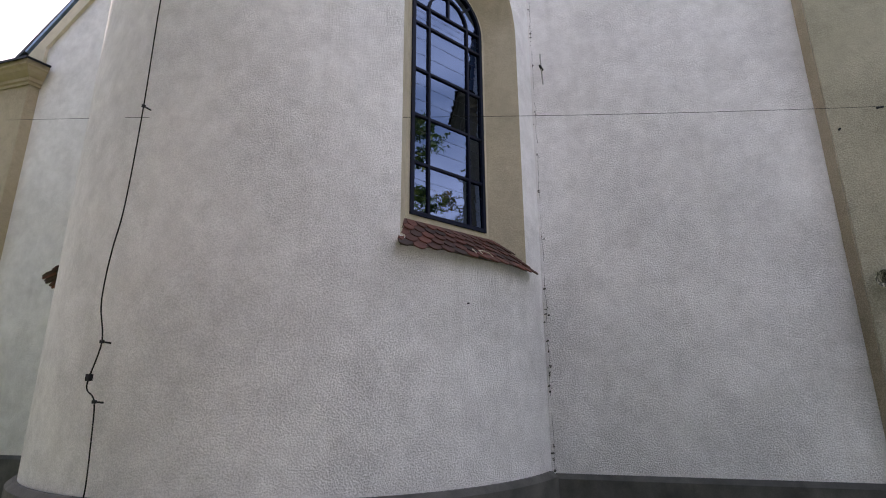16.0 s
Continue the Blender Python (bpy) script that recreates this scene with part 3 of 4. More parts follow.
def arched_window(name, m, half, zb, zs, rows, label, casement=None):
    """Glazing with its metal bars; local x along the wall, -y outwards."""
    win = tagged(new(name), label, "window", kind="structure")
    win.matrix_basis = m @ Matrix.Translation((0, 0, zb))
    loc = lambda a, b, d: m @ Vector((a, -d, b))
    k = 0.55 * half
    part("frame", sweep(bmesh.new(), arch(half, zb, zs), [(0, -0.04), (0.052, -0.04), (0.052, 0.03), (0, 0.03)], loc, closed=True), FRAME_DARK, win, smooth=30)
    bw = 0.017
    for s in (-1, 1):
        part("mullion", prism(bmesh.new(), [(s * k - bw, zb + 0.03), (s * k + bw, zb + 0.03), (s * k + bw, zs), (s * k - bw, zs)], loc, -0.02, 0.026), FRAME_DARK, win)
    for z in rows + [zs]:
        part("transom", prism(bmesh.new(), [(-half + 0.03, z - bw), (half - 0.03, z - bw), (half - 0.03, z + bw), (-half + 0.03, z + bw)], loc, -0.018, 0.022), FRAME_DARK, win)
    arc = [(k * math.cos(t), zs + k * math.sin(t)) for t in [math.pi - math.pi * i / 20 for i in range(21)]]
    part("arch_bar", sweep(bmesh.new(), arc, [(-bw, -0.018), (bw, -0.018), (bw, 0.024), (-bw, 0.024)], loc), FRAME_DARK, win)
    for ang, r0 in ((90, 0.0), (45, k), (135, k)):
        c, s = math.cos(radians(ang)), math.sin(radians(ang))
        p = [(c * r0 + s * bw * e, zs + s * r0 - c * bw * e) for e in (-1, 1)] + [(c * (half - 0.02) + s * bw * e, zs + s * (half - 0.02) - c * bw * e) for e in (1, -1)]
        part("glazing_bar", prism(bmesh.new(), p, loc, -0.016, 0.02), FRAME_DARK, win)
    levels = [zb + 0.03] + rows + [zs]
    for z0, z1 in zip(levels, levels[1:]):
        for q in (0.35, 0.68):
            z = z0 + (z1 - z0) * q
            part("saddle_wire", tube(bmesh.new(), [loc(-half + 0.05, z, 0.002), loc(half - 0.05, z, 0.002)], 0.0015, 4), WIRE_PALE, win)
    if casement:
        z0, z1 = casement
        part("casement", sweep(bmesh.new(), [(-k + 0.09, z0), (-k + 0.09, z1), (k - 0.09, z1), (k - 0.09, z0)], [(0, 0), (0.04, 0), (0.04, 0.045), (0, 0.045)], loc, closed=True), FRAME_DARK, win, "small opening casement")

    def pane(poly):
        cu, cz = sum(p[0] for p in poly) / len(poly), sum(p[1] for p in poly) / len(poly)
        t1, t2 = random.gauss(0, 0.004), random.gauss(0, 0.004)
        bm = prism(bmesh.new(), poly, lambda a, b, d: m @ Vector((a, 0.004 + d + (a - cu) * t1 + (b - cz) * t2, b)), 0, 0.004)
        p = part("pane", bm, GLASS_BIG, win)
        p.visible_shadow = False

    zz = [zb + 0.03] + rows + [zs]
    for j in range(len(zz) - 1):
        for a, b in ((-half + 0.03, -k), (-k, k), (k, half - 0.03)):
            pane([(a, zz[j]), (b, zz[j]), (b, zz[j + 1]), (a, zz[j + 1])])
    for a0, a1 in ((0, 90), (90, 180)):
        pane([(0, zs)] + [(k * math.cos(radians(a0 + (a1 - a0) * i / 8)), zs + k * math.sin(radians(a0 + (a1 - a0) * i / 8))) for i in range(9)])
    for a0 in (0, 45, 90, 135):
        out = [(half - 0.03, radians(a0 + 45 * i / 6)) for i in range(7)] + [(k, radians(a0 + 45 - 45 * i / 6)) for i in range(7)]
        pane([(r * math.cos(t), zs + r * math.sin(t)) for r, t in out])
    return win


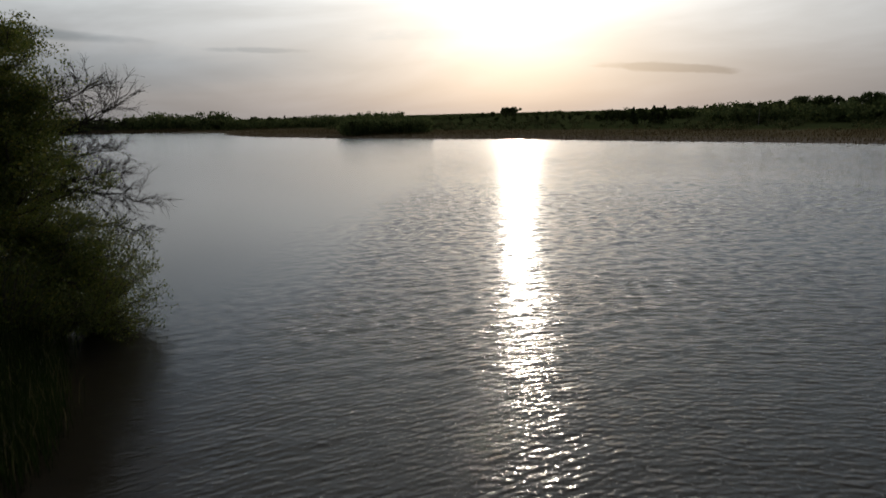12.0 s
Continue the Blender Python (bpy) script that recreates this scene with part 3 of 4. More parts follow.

● ● ● ●

=== DIRECTIVE ===
Each record should be quoted exactly, with the images omitted.

=== WRITTEN REPLY ===
16.0 s
Continue the Blender Python (bpy) script that recreates this scene with part 3 of 4. More parts follow.
def arched_window(name, m, half, zb, zs, rows, label, casement=None):
    """Glazing with its metal bars; local x along the wall, -y outwards."""
    win = tagged(new(name), label, "window", kind="structure")
    win.matrix_basis = m @ Matrix.Translation((0, 0, zb))
    loc = lambda a, b, d: m @ Vector((a, -d, b))
    k = 0.55 * half
    part("frame", sweep(bmesh.new(), arch(half, zb, zs), [(0, -0.04), (0.052, -0.04), (0.052, 0.03), (0, 0.03)], loc, closed=True), FRAME_DARK, win, smooth=30)
    bw = 0.017
    for s in (-1, 1):
        part("mullion", prism(bmesh.new(), [(s * k - bw, zb + 0.03), (s * k + bw, zb + 0.03), (s * k + bw, zs), (s * k - bw, zs)], loc, -0.02, 0.026), FRAME_DARK, win)
    for z in rows + [zs]:
        part("transom", prism(bmesh.new(), [(-half + 0.03, z - bw), (half - 0.03, z - bw), (half - 0.03, z + bw), (-half + 0.03, z + bw)], loc, -0.018, 0.022), FRAME_DARK, win)
    arc = [(k * math.cos(t), zs + k * math.sin(t)) for t in [math.pi - math.pi * i / 20 for i in range(21)]]
    part("arch_bar", sweep(bmesh.new(), arc, [(-bw, -0.018), (bw, -0.018), (bw, 0.024), (-bw, 0.024)], loc), FRAME_DARK, win)
    for ang, r0 in ((90, 0.0), (45, k), (135, k)):
        c, s = math.cos(radians(ang)), math.sin(radians(ang))
        p = [(c * r0 + s * bw * e, zs + s * r0 - c * bw * e) for e in (-1, 1)] + [(c * (half - 0.02) + s * bw * e, zs + s * (half - 0.02) - c * bw * e) for e in (1, -1)]
        part("glazing_bar", prism(bmesh.new(), p, loc, -0.016, 0.02), FRAME_DARK, win)
    levels = [zb + 0.03] + rows + [zs]
    for z0, z1 in zip(levels, levels[1:]):
        for q in (0.35, 0.68):
            z = z0 + (z1 - z0) * q
            part("saddle_wire", tube(bmesh.new(), [loc(-half + 0.05, z, 0.002), loc(half - 0.05, z, 0.002)], 0.0015, 4), WIRE_PALE, win)
    if casement:
        z0, z1 = casement
        part("casement", sweep(bmesh.new(), [(-k + 0.09, z0), (-k + 0.09, z1), (k - 0.09, z1), (k - 0.09, z0)], [(0, 0), (0.04, 0), (0.04, 0.045), (0, 0.045)], loc, closed=True), FRAME_DARK, win, "small opening casement")

    def pane(poly):
        cu, cz = sum(p[0] for p in poly) / len(poly), sum(p[1] for p in poly) / len(poly)
        t1, t2 = random.gauss(0, 0.004), random.gauss(0, 0.004)
        bm = prism(bmesh.new(), poly, lambda a, b, d: m @ Vector((a, 0.004 + d + (a - cu) * t1 + (b - cz) * t2, b)), 0, 0.004)
        p = part("pane", bm, GLASS_BIG, win)
        p.visible_shadow = False

    zz = [zb + 0.03] + rows + [zs]
    for j in range(len(zz) - 1):
        for a, b in ((-half + 0.03, -k), (-k, k), (k, half - 0.03)):
            pane([(a, zz[j]), (b, zz[j]), (b, zz[j + 1]), (a, zz[j + 1])])
    for a0, a1 in ((0, 90), (90, 180)):
        pane([(0, zs)] + [(k * math.cos(radians(a0 + (a1 - a0) * i / 8)), zs + k * math.sin(radians(a0 + (a1 - a0) * i / 8))) for i in range(9)])
    for a0 in (0, 45, 90, 135):
        out = [(half - 0.03, radians(a0 + 45 * i / 6)) for i in range(7)] + [(k, radians(a0 + 45 - 45 * i / 6)) for i in range(7)]
        pane([(r * math.cos(t), zs + r * math.sin(t)) for r, t in out])
    return win


12.0 s
Continue the Blender Python (bpy) script that recreates this scene with part 3 of 4. More parts follow.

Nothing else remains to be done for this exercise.